→ **EXERCISE DIRECTIONS**
Find the lines that hold the word "this" and return them.
--- Start of DATA LISTING ---
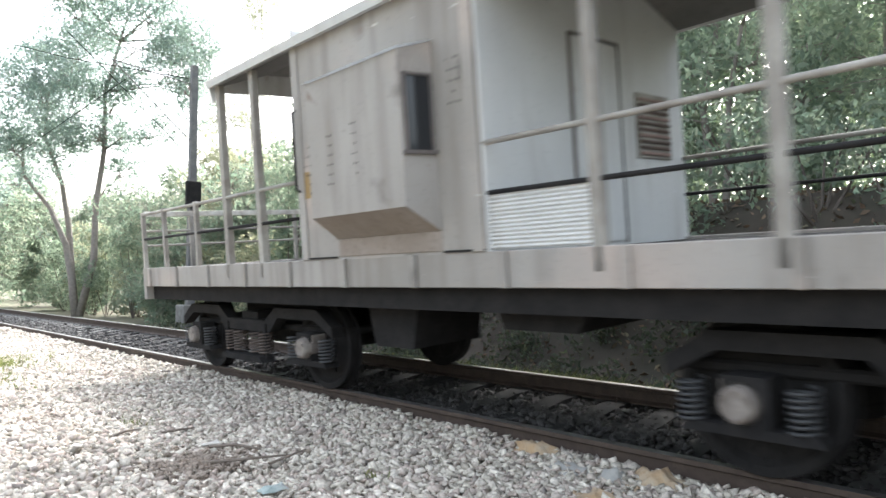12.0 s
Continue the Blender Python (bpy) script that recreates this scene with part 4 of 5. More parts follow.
TEAL_POST = plain("blue_grey_paint", (0.125, 0.155, 0.155), (0.17, 0.19, 0.18), 0.75, 0, 3, 0.2)
TEAL_BAY = patchy("streaked_teal_paint", (0.16, 0.205, 0.20), [((0.28, 0.285, 0.24), 1.0, 0.50, 0.62), ((0.10, 0.19, 0.205), 1.1, 0.55, 0.63), ((0.26, 0.17, 0.12), 1.5, 0.60, 0.66)])
TEAL_BLUE = paint("sea_blue_old_paint", (0.055, 0.125, 0.155), (0.085, 0.145, 0.16), (0.20, 0.10, 0.07), (0.10, 0.12, 0.12), wear=0.35, dirt=0.3)
# rib and ledge colours, paler than the sides they stand on
RIB_PALE = plain("pale_oxide_edge", (0.29, 0.215, 0.185), (0.20, 0.135, 0.112), 0.85, 0, 5, 0.3)
RIB_DARK = plain("pale_brown_edge", (0.22, 0.16, 0.14), (0.16, 0.10, 0.085), 0.85, 0, 5, 0.3)
RIB_TEAL = plain("pale_grey_edge", (0.30, 0.31, 0.29), (0.22, 0.24, 0.23), 0.85, 0, 5, 0.3)
GREEN_RIM = plain("mossy_grey_rim", (0.20, 0.22, 0.17), (0.28, 0.27, 0.22), 0.85, 0, 4, 0.3)
OLIVE_RIM = plain("dusty_olive_rim", (0.34, 0.29, 0.20), (0.24, 0.20, 0.14), 0.85, 0, 4, 0.3)
DOOR_GREY = plain("grey_green_door", (0.185, 0.13, 0.102), (0.155, 0.145, 0.118), 0.8, 0, 3, 0.3)
ROSE = plain("rose_oxide_door", (0.245, 0.16, 0.137), (0.20, 0.128, 0.11), 0.8, 0, 3, 0.3)

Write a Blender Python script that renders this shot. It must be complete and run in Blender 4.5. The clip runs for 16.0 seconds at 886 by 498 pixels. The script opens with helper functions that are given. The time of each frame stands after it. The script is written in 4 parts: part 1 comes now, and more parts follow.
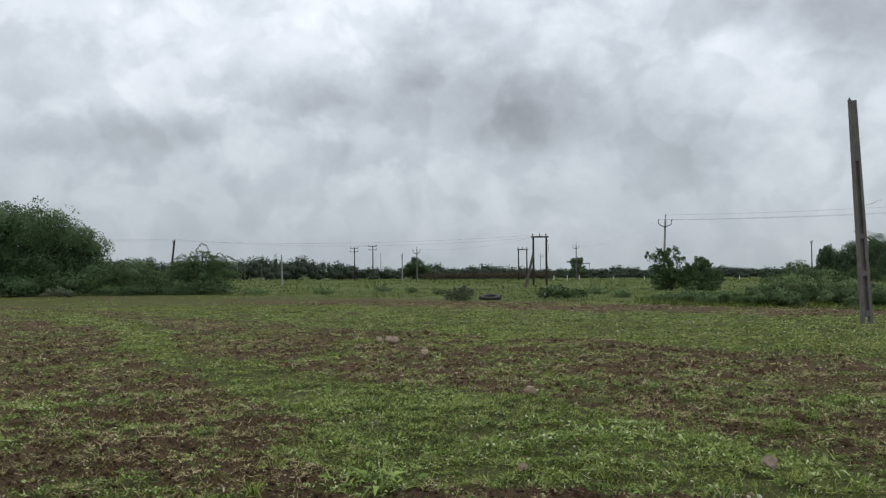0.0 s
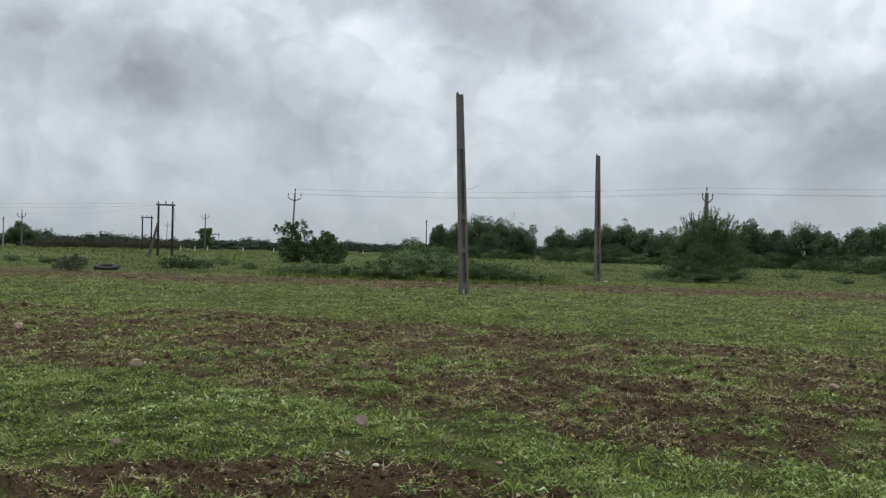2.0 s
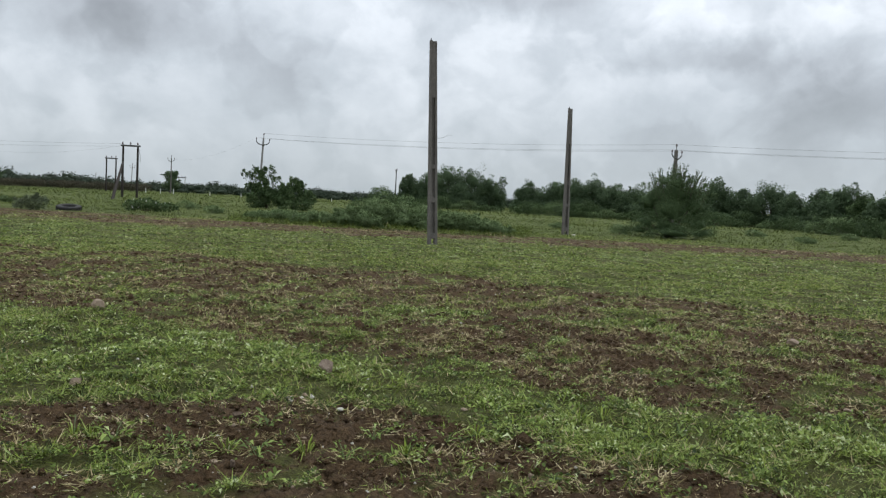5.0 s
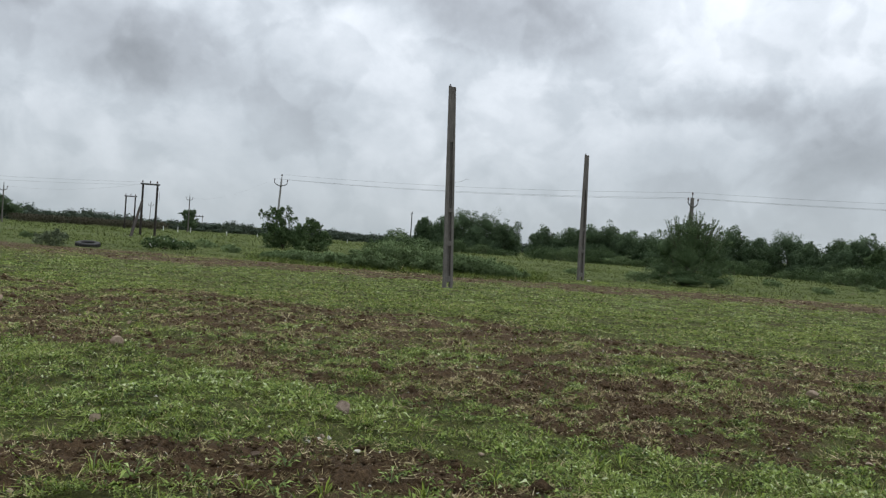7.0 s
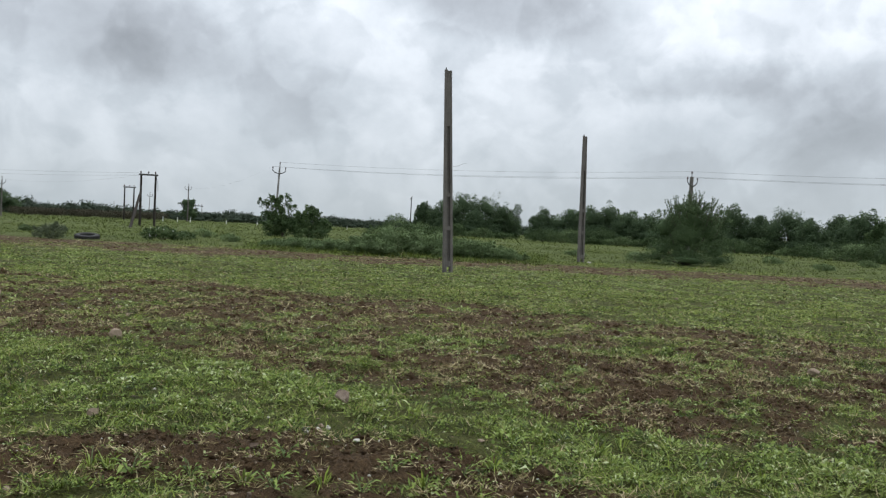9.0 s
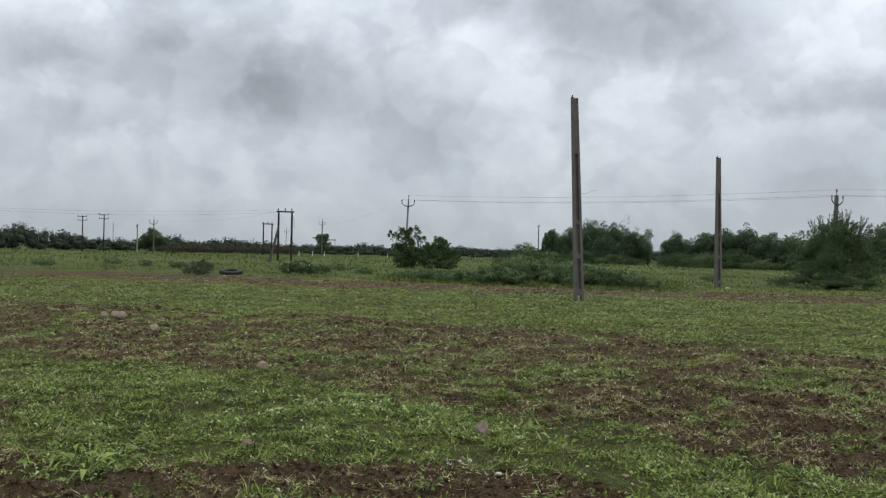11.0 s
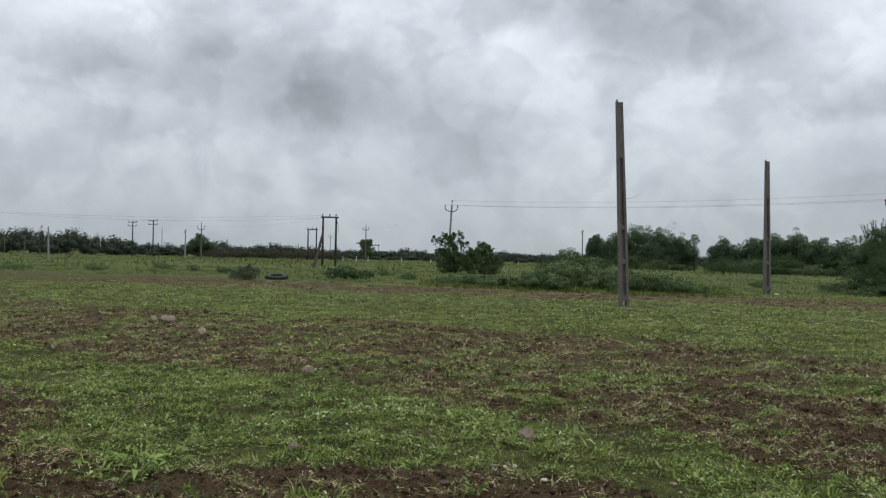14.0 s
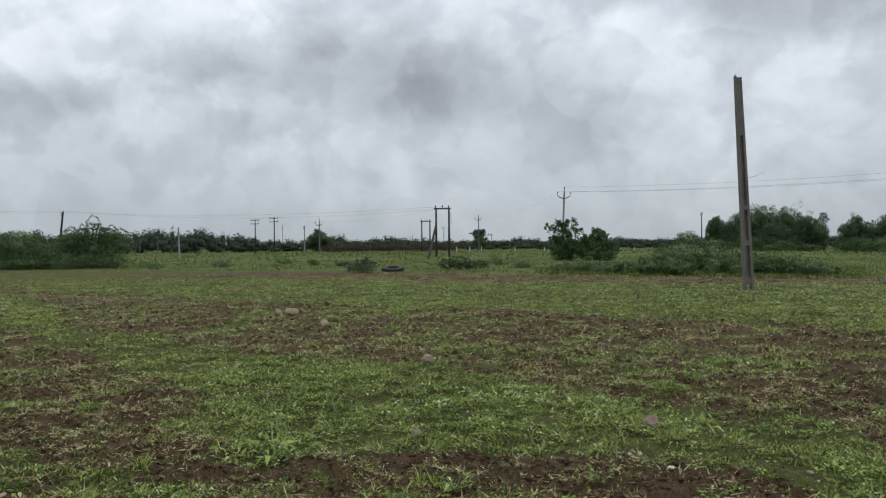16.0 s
--- End of DATA LISTING ---
→ **OUTPUT OF THE TASK**
Continue the Blender Python (bpy) script that recreates this scene with part 4 of 5. More parts follow.
Write a Blender Python script that renders this shot. It must be complete and run in Blender 4.5. The clip runs for 16.0 seconds at 886 by 498 pixels. The script opens with helper functions that are given. The time of each frame stands after it. The script is written in 4 parts: part 1 comes now, and more parts follow.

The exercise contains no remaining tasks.